FHA also will require payment of the premium it charges for mortgage insurance in one lump sum upon the closing of a loan instead of monthly, as has been required. The premium could be added to the mortgage and amortized over the term of the loan, as an alternative.

The theory is that psychologically the increased mortgage amount would discourage higher-income borrowers, while keeping monthly payments within the reach of lower-income families.

Those families that still find FHA programs attractive will also find them much easier to use.

In response to complaints that it takes too long to process applications for insurance, Bowers says FHA is expanding a pilot program under which lenders that make a loan also process the application for FHA insurance on the loan. He calls the nationwide expansion of the demonstration project ''the biggest change in the delivery of our service since the beginning of the program,'' and he predicts it will result in ''much faster service.''

Further, the FHA has moved to deregulate its programs. A demonstration project launched this year allows lenders and borrowers throughout the country to negotiate the interest rate on a limited number of loans without regard to the FHA maximum rate.

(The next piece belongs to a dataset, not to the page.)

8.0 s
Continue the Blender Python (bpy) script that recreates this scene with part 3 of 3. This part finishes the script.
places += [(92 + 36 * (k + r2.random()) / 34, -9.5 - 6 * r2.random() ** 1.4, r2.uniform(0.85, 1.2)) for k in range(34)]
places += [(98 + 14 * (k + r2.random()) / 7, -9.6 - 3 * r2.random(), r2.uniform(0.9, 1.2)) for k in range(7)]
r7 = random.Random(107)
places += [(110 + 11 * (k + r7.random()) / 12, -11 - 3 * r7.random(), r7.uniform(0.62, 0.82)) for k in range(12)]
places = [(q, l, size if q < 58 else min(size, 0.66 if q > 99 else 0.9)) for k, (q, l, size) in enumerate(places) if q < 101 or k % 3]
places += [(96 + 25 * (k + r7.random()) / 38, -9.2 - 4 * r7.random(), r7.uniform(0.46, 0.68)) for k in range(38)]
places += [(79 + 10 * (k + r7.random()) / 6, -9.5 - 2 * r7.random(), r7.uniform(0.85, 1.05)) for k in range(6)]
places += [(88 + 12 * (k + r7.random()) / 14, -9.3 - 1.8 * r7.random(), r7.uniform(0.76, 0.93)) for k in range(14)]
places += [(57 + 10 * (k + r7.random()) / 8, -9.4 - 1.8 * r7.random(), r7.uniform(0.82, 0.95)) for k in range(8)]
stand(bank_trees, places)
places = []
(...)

HUD has asked Congress to eliminate the statutory requirement for establishment of a maximum rate, but the proposal has met with strong opposition from some Democrats who say it would hurt consumers.

Finally, the FHA has simplified its minimum property standards for homes with FHA-insured mortgages to give more deference to local building codes and buyer preferences.

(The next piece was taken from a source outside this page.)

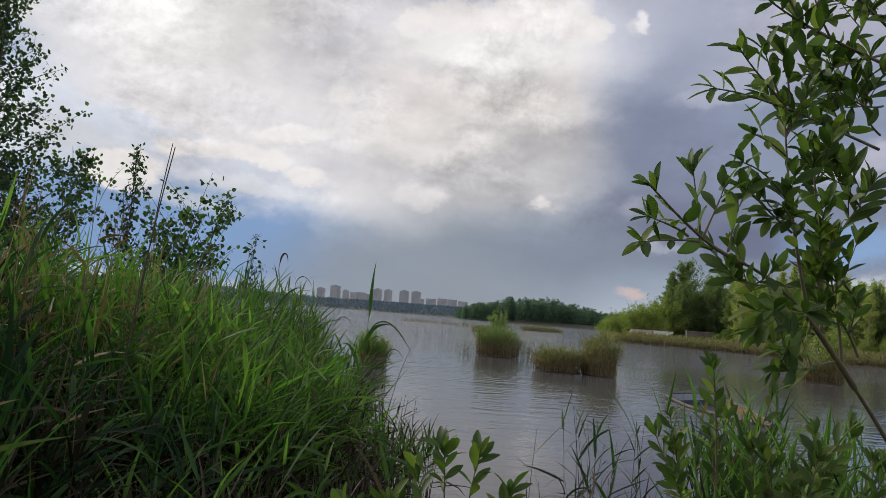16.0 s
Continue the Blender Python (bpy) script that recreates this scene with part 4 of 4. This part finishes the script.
reed("thin dark reed stalk with an empty top", ((-0.2, 3.25, 0.0), (-0.16, 3.22, 0.6), (-0.12, 3.2, 1.3), (-0.055, 3.2, 1.76)), 0.0045, (), DARK_STALK)
reed("thin dark bare reed stalk above the reeds", ((0.02, 2.6, 0.0), (0.06, 2.58, 0.6), (0.11, 2.56, 1.15), (0.185, 2.56, 1.62)), 0.0045, (), DARK_STALK)
reed("dry reed with a small curled plume", ((0.28, 3.8, 0.0), (0.30, 3.76, 0.6), (0.33, 3.75, 1.05), (0.345, 3.75, 1.34)), 0.0035, (
    (((0.33, 3.75, 1.05), (0.38, 3.73, 1.15), (0.43, 3.72, 1.21), (0.49, 3.71, 1.19)), 0.012, FRONT, REED),), STRAW, (
    (((0.345, 3.75, 1.31), (0.35, 3.75, 1.38), (0.385, 3.75, 1.37), (0.385, 3.74, 1.31)), 0.012),))
reed("tall lone green reed at the water's edge", ((0.73, 3.95, -0.06), (0.76, 3.93, 0.3), (0.79, 3.91, 0.7), (0.80, 3.9, 1.12)), 0.004, (
    (((0.80, 3.9, 1.08), (0.80, 3.9, 1.18), (0.80, 3.9, 1.26), (0.812, 3.9, 1.37)), 0.020, FRONT, REED),
    (((0.79, 3.9, 0.94), (0.83, 3.88, 1.10), (0.92, 3.86, 1.11), (1.04, 3.85, 0.90)), 0.018, (0, -0.7, 1), REED),
    (((0.78, 3.9, 0.90), (0.80, 3.88, 1.02), (0.86, 3.86, 1.06), (0.93, 3.85, 1.04)), 0.022, FRONT, REED),
    (((0.77, 3.9, 0.80), (0.74, 3.88, 0.90), (0.71, 3.86, 0.95), (0.68, 3.85, 0.93)), 0.02, FRONT, REED)))
for k in range(16):
    bx, by = RNG.uniform(-0.1, 0.95), RNG.uniform(2.6, 4.8)
    top = RNG.uniform(0.95, 1.35) * (1.0 if bx < 0.5 else 0.85)
    dx = RNG.uniform(-0.12, 0.16)
    reed("thin bare dark reed stalk at the water's edge", ((bx, by, -0.04), (bx, by, 0.5), (bx + dx * 0.3, by, top * 0.8), (bx + dx, by, top)), 0.0025, (), DARK_STALK, (
        (((bx + dx, by, top - 0.01), (bx + dx + 0.02, by, top + 0.06), (bx + dx + 0.07, by, top + 0.05), (bx + dx + 0.10, by, top - 0.03)), 0.006),) if k % 3 == 0 else ())
reed("near reed with wide leaves arching over the path", ((-0.98, 0.9, 0.1), (-0.96, 0.88, 0.5), (-0.92, 0.85, 0.8), (-0.86, 0.8, 1.05)), 0.004, (
    (((-0.86, 0.80, 1.02), (-0.78, 0.78, 1.18), (-0.70, 0.76, 1.27), (-0.56, 0.74, 1.33)), 0.036, FRONT, REED),
    (((-0.84, 0.82, 1.05), (-0.74, 0.81, 1.17), (-0.60, 0.8, 1.20), (-0.38, 0.79, 1.275)), 0.032, FRONT, REED)))
reed("reed with a long leaf arching level with the eye", ((-1.55, 1.3, 0.1), (-1.5, 1.28, 0.6), (-1.46, 1.25, 1.0), (-1.42, 1.22, 1.35)), 0.004, (
    (((-1.42, 1.22, 1.33), (-1.3, 1.21, 1.50), (-1.1, 1.2, 1.57), (-0.83, 1.2, 1.57)), 0.022, (0, -0.6, 1), REED),
    (((-1.43, 1.22, 1.28), (-1.42, 1.2, 1.42), (-1.35, 1.18, 1.52), (-1.25, 1.16, 1.58)), 0.022, FRONT, REED)))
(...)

''It should reduce costs and allow the buyers to determine what they are putting their money into,'' Bowers declares.

The changes made in FHA policies thus far have done little to help the depressed housing industry, Bowers acknowledges, mainly because interest rates have been so high.

''When you don't have any market, it's difficult to make a final assessment on what we've done or what we intend to do,'' he adds.

Yet as a result of the substantial drop in interest rates in recent months, FHA activity has soared.

''The FHA is alive and well,'' Bowers concludes.